Data:
>> BEGIN

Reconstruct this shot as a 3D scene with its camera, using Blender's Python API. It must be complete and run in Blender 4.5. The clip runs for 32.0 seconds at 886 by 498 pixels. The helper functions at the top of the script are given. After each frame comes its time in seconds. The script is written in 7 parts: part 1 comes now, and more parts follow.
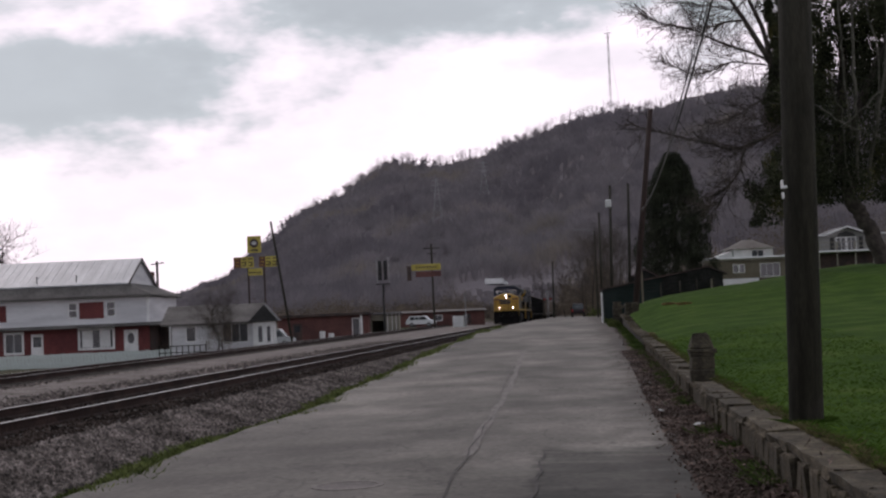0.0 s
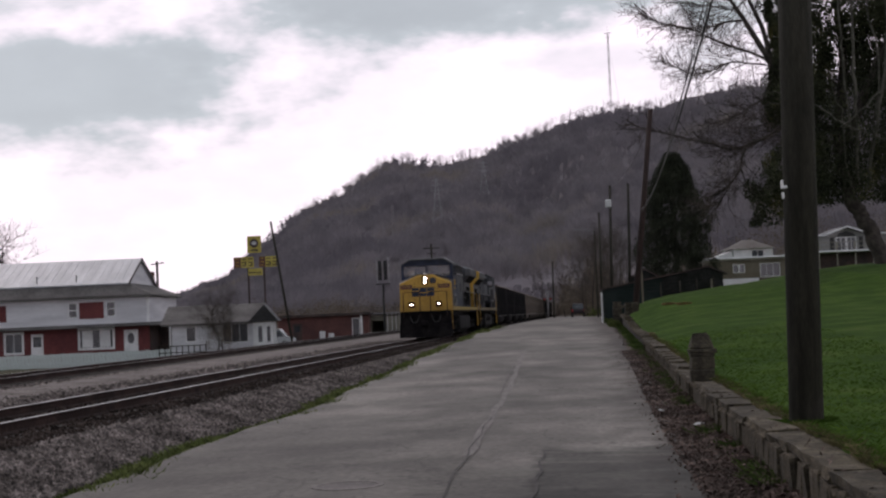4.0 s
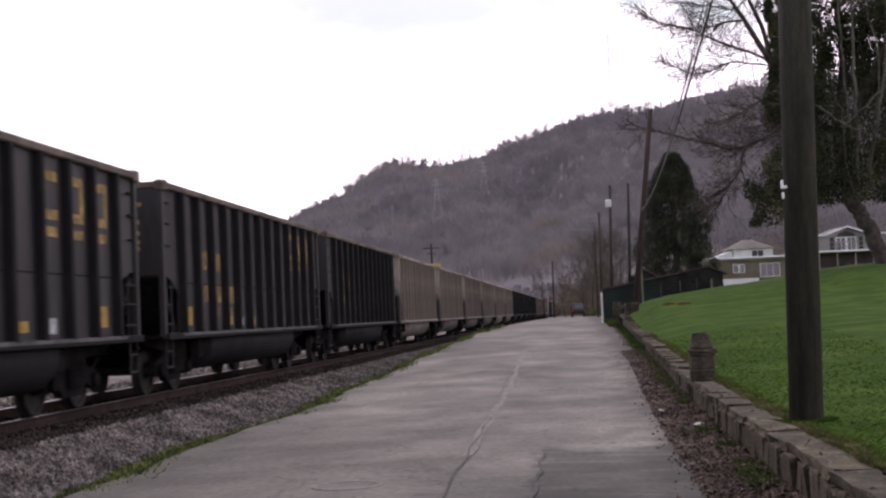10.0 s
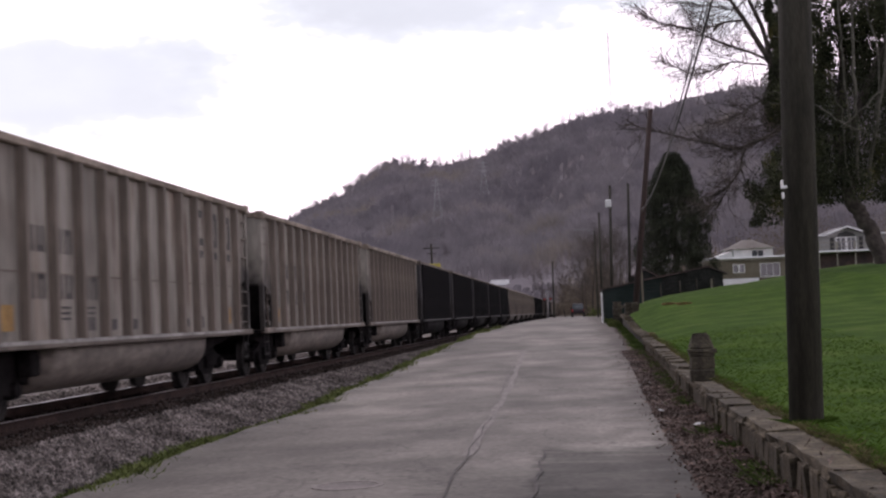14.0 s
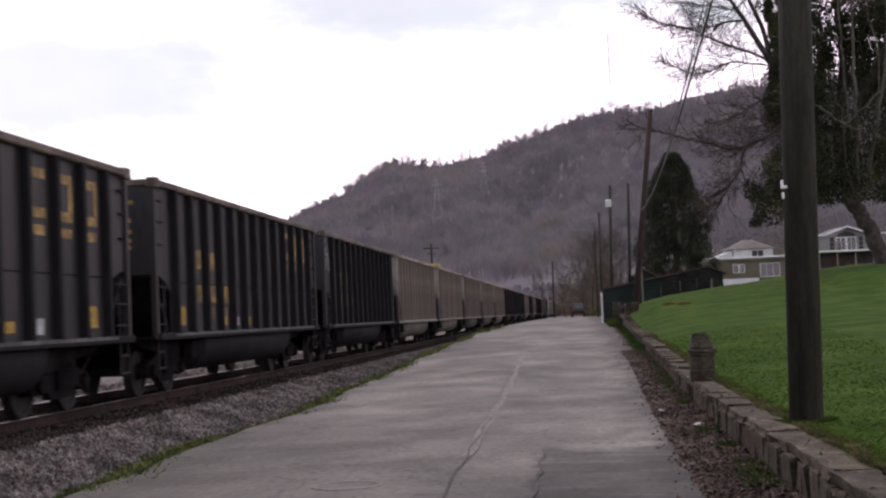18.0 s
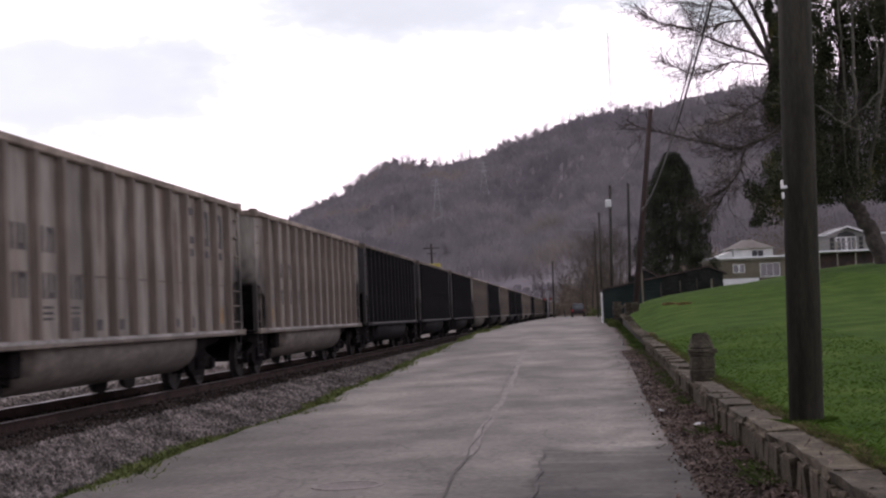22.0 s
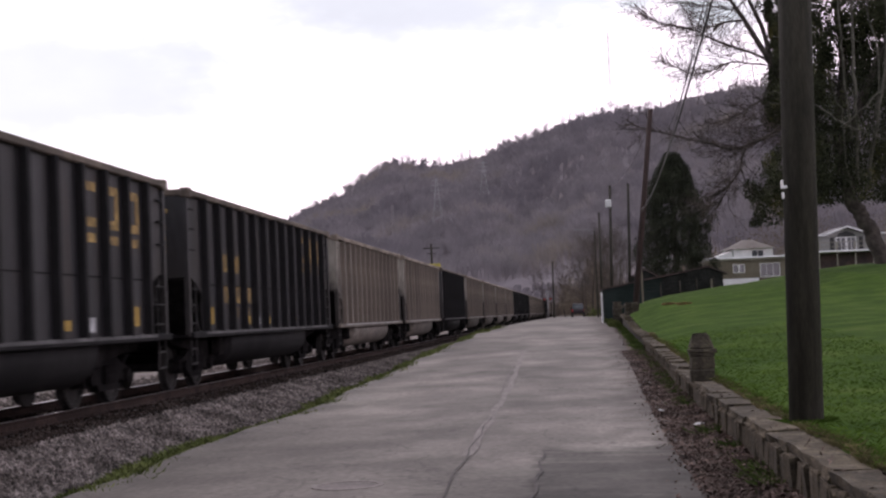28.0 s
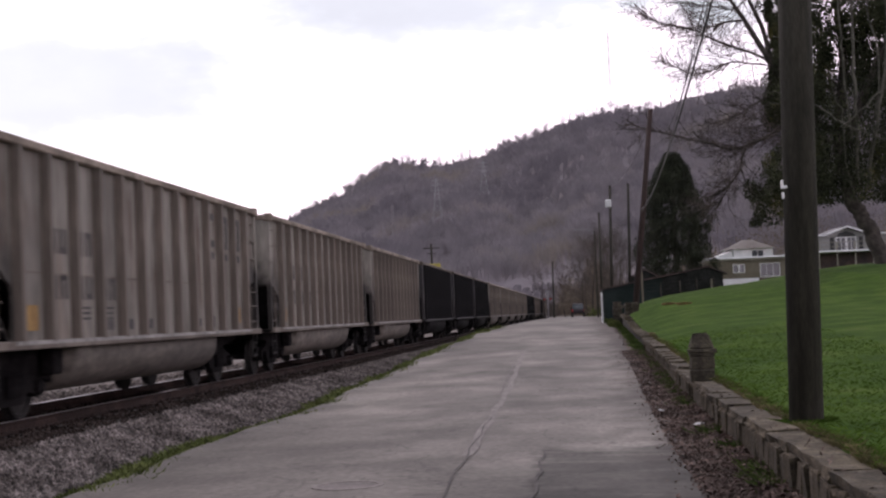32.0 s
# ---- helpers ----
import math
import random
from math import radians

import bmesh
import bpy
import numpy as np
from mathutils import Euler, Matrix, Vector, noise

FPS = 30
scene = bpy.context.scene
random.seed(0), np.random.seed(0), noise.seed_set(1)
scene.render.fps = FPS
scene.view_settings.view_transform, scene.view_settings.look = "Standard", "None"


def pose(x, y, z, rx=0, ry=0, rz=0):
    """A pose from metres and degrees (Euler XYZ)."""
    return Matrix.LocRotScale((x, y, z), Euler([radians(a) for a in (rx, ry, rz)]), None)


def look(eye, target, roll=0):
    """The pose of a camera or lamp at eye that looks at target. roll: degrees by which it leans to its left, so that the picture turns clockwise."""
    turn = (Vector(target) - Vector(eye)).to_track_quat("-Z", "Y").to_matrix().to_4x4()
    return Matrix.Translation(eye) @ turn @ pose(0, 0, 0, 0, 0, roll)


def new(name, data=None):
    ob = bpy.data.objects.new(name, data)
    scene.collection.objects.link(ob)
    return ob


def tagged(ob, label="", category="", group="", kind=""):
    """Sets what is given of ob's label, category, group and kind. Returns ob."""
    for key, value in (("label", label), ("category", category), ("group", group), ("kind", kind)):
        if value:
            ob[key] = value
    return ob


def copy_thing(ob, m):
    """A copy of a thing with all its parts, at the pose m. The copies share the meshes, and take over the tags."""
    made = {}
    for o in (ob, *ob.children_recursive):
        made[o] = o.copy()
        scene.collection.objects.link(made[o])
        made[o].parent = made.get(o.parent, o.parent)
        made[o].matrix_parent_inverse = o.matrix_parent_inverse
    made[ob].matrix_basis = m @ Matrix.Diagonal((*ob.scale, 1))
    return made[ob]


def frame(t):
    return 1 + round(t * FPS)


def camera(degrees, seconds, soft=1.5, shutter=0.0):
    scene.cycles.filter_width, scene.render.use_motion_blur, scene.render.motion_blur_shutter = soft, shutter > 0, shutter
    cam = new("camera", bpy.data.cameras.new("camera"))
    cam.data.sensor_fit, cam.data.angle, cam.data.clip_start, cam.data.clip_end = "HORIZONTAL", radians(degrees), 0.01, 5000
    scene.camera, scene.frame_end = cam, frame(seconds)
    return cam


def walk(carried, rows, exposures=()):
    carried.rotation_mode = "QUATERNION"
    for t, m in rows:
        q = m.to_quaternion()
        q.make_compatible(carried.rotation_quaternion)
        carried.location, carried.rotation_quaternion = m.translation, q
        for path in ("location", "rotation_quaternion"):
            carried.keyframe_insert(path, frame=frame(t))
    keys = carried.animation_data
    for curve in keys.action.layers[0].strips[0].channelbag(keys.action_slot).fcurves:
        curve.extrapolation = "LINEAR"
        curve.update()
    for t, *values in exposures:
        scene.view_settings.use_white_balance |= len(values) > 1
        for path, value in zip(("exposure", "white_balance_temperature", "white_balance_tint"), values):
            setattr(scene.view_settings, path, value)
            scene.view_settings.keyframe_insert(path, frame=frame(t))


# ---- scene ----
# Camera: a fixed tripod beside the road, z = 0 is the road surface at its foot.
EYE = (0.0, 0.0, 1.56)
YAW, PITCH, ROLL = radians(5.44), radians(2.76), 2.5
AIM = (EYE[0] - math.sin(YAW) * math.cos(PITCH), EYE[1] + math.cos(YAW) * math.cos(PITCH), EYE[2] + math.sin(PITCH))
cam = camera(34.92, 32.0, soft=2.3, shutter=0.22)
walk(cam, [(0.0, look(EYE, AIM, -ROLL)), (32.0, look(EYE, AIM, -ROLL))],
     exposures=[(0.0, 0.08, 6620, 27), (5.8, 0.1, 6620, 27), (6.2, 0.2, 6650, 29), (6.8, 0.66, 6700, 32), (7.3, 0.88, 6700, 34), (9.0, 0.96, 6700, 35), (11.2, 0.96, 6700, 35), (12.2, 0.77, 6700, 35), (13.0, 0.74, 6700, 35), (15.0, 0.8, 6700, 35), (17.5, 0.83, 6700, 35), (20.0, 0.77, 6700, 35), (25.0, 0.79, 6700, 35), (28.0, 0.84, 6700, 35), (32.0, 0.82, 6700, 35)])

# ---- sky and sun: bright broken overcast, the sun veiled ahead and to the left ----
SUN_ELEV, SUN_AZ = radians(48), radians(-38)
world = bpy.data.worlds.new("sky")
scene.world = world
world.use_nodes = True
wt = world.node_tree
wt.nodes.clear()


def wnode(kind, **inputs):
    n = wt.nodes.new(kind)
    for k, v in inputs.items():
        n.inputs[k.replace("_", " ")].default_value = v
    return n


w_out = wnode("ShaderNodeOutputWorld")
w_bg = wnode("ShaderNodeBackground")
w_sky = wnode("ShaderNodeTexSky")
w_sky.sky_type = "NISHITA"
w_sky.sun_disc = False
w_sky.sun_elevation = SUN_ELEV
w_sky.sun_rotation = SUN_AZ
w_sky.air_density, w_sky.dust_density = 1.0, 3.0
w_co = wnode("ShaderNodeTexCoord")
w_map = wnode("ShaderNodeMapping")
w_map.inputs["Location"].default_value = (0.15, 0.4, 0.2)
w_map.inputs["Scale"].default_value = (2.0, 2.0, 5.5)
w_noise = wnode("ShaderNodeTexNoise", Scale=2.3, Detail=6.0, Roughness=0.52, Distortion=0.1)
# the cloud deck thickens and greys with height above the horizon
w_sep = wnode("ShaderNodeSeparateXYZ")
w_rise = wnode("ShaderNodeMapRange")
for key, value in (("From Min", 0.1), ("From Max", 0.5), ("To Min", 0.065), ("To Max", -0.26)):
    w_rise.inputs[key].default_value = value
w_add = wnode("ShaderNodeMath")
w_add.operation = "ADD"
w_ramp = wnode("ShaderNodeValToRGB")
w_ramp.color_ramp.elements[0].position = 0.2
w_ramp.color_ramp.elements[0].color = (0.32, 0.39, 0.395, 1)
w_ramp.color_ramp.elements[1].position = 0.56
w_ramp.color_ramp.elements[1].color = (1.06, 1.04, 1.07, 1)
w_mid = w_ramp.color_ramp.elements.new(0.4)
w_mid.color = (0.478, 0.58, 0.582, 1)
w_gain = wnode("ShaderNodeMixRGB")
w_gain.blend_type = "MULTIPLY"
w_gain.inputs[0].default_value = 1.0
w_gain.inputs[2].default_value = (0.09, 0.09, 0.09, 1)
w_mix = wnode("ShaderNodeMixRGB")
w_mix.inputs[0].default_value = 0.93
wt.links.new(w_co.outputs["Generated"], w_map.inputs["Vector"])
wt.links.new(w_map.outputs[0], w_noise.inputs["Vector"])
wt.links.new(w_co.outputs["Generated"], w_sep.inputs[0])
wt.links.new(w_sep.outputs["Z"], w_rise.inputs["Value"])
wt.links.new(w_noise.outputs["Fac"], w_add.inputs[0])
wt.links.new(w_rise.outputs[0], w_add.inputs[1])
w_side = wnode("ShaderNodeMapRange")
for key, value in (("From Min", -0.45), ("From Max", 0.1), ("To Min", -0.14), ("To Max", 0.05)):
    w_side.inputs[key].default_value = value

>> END

Exercise brief:
From the material above, reproduce everything verbatim except the pictures.

Expected answer:
Reconstruct this shot as a 3D scene with its camera, using Blender's Python API. It must be complete and run in Blender 4.5. The clip runs for 32.0 seconds at 886 by 498 pixels. The helper functions at the top of the script are given. After each frame comes its time in seconds. The script is written in 7 parts: part 1 comes now, and more parts follow.
0.0 s
4.0 s
10.0 s
14.0 s
18.0 s
22.0 s
28.0 s
32.0 s
# ---- helpers ----
import math
import random
from math import radians

import bmesh
import bpy
import numpy as np
from mathutils import Euler, Matrix, Vector, noise

FPS = 30
scene = bpy.context.scene
random.seed(0), np.random.seed(0), noise.seed_set(1)
scene.render.fps = FPS
scene.view_settings.view_transform, scene.view_settings.look = "Standard", "None"


def pose(x, y, z, rx=0, ry=0, rz=0):
    """A pose from metres and degrees (Euler XYZ)."""
    return Matrix.LocRotScale((x, y, z), Euler([radians(a) for a in (rx, ry, rz)]), None)


def look(eye, target, roll=0):
    """The pose of a camera or lamp at eye that looks at target. roll: degrees by which it leans to its left, so that the picture turns clockwise."""
    turn = (Vector(target) - Vector(eye)).to_track_quat("-Z", "Y").to_matrix().to_4x4()
    return Matrix.Translation(eye) @ turn @ pose(0, 0, 0, 0, 0, roll)


def new(name, data=None):
    ob = bpy.data.objects.new(name, data)
    scene.collection.objects.link(ob)
    return ob


def tagged(ob, label="", category="", group="", kind=""):
    """Sets what is given of ob's label, category, group and kind. Returns ob."""
    for key, value in (("label", label), ("category", category), ("group", group), ("kind", kind)):
        if value:
            ob[key] = value
    return ob


def copy_thing(ob, m):
    """A copy of a thing with all its parts, at the pose m. The copies share the meshes, and take over the tags."""
    made = {}
    for o in (ob, *ob.children_recursive):
        made[o] = o.copy()
        scene.collection.objects.link(made[o])
        made[o].parent = made.get(o.parent, o.parent)
        made[o].matrix_parent_inverse = o.matrix_parent_inverse
    made[ob].matrix_basis = m @ Matrix.Diagonal((*ob.scale, 1))
    return made[ob]


def frame(t):
    return 1 + round(t * FPS)


def camera(degrees, seconds, soft=1.5, shutter=0.0):
    scene.cycles.filter_width, scene.render.use_motion_blur, scene.render.motion_blur_shutter = soft, shutter > 0, shutter
    cam = new("camera", bpy.data.cameras.new("camera"))
    cam.data.sensor_fit, cam.data.angle, cam.data.clip_start, cam.data.clip_end = "HORIZONTAL", radians(degrees), 0.01, 5000
    scene.camera, scene.frame_end = cam, frame(seconds)
    return cam


def walk(carried, rows, exposures=()):
    carried.rotation_mode = "QUATERNION"
    for t, m in rows:
        q = m.to_quaternion()
        q.make_compatible(carried.rotation_quaternion)
        carried.location, carried.rotation_quaternion = m.translation, q
        for path in ("location", "rotation_quaternion"):
            carried.keyframe_insert(path, frame=frame(t))
    keys = carried.animation_data
    for curve in keys.action.layers[0].strips[0].channelbag(keys.action_slot).fcurves:
        curve.extrapolation = "LINEAR"
        curve.update()
    for t, *values in exposures:
        scene.view_settings.use_white_balance |= len(values) > 1
        for path, value in zip(("exposure", "white_balance_temperature", "white_balance_tint"), values):
            setattr(scene.view_settings, path, value)
            scene.view_settings.keyframe_insert(path, frame=frame(t))


# ---- scene ----
# Camera: a fixed tripod beside the road, z = 0 is the road surface at its foot.
EYE = (0.0, 0.0, 1.56)
YAW, PITCH, ROLL = radians(5.44), radians(2.76), 2.5
AIM = (EYE[0] - math.sin(YAW) * math.cos(PITCH), EYE[1] + math.cos(YAW) * math.cos(PITCH), EYE[2] + math.sin(PITCH))
cam = camera(34.92, 32.0, soft=2.3, shutter=0.22)
walk(cam, [(0.0, look(EYE, AIM, -ROLL)), (32.0, look(EYE, AIM, -ROLL))],
     exposures=[(0.0, 0.08, 6620, 27), (5.8, 0.1, 6620, 27), (6.2, 0.2, 6650, 29), (6.8, 0.66, 6700, 32), (7.3, 0.88, 6700, 34), (9.0, 0.96, 6700, 35), (11.2, 0.96, 6700, 35), (12.2, 0.77, 6700, 35), (13.0, 0.74, 6700, 35), (15.0, 0.8, 6700, 35), (17.5, 0.83, 6700, 35), (20.0, 0.77, 6700, 35), (25.0, 0.79, 6700, 35), (28.0, 0.84, 6700, 35), (32.0, 0.82, 6700, 35)])

# ---- sky and sun: bright broken overcast, the sun veiled ahead and to the left ----
SUN_ELEV, SUN_AZ = radians(48), radians(-38)
world = bpy.data.worlds.new("sky")
scene.world = world
world.use_nodes = True
wt = world.node_tree
wt.nodes.clear()


def wnode(kind, **inputs):
    n = wt.nodes.new(kind)
    for k, v in inputs.items():
        n.inputs[k.replace("_", " ")].default_value = v
    return n


w_out = wnode("ShaderNodeOutputWorld")
w_bg = wnode("ShaderNodeBackground")
w_sky = wnode("ShaderNodeTexSky")
w_sky.sky_type = "NISHITA"
w_sky.sun_disc = False
w_sky.sun_elevation = SUN_ELEV
w_sky.sun_rotation = SUN_AZ
w_sky.air_density, w_sky.dust_density = 1.0, 3.0
w_co = wnode("ShaderNodeTexCoord")
w_map = wnode("ShaderNodeMapping")
w_map.inputs["Location"].default_value = (0.15, 0.4, 0.2)
w_map.inputs["Scale"].default_value = (2.0, 2.0, 5.5)
w_noise = wnode("ShaderNodeTexNoise", Scale=2.3, Detail=6.0, Roughness=0.52, Distortion=0.1)
# the cloud deck thickens and greys with height above the horizon
w_sep = wnode("ShaderNodeSeparateXYZ")
w_rise = wnode("ShaderNodeMapRange")
for key, value in (("From Min", 0.1), ("From Max", 0.5), ("To Min", 0.065), ("To Max", -0.26)):
    w_rise.inputs[key].default_value = value
w_add = wnode("ShaderNodeMath")
w_add.operation = "ADD"
w_ramp = wnode("ShaderNodeValToRGB")
w_ramp.color_ramp.elements[0].position = 0.2
w_ramp.color_ramp.elements[0].color = (0.32, 0.39, 0.395, 1)
w_ramp.color_ramp.elements[1].position = 0.56
w_ramp.color_ramp.elements[1].color = (1.06, 1.04, 1.07, 1)
w_mid = w_ramp.color_ramp.elements.new(0.4)
w_mid.color = (0.478, 0.58, 0.582, 1)
w_gain = wnode("ShaderNodeMixRGB")
w_gain.blend_type = "MULTIPLY"
w_gain.inputs[0].default_value = 1.0
w_gain.inputs[2].default_value = (0.09, 0.09, 0.09, 1)
w_mix = wnode("ShaderNodeMixRGB")
w_mix.inputs[0].default_value = 0.93
wt.links.new(w_co.outputs["Generated"], w_map.inputs["Vector"])
wt.links.new(w_map.outputs[0], w_noise.inputs["Vector"])
wt.links.new(w_co.outputs["Generated"], w_sep.inputs[0])
wt.links.new(w_sep.outputs["Z"], w_rise.inputs["Value"])
wt.links.new(w_noise.outputs["Fac"], w_add.inputs[0])
wt.links.new(w_rise.outputs[0], w_add.inputs[1])
w_side = wnode("ShaderNodeMapRange")
for key, value in (("From Min", -0.45), ("From Max", 0.1), ("To Min", -0.14), ("To Max", 0.05)):
    w_side.inputs[key].default_value = value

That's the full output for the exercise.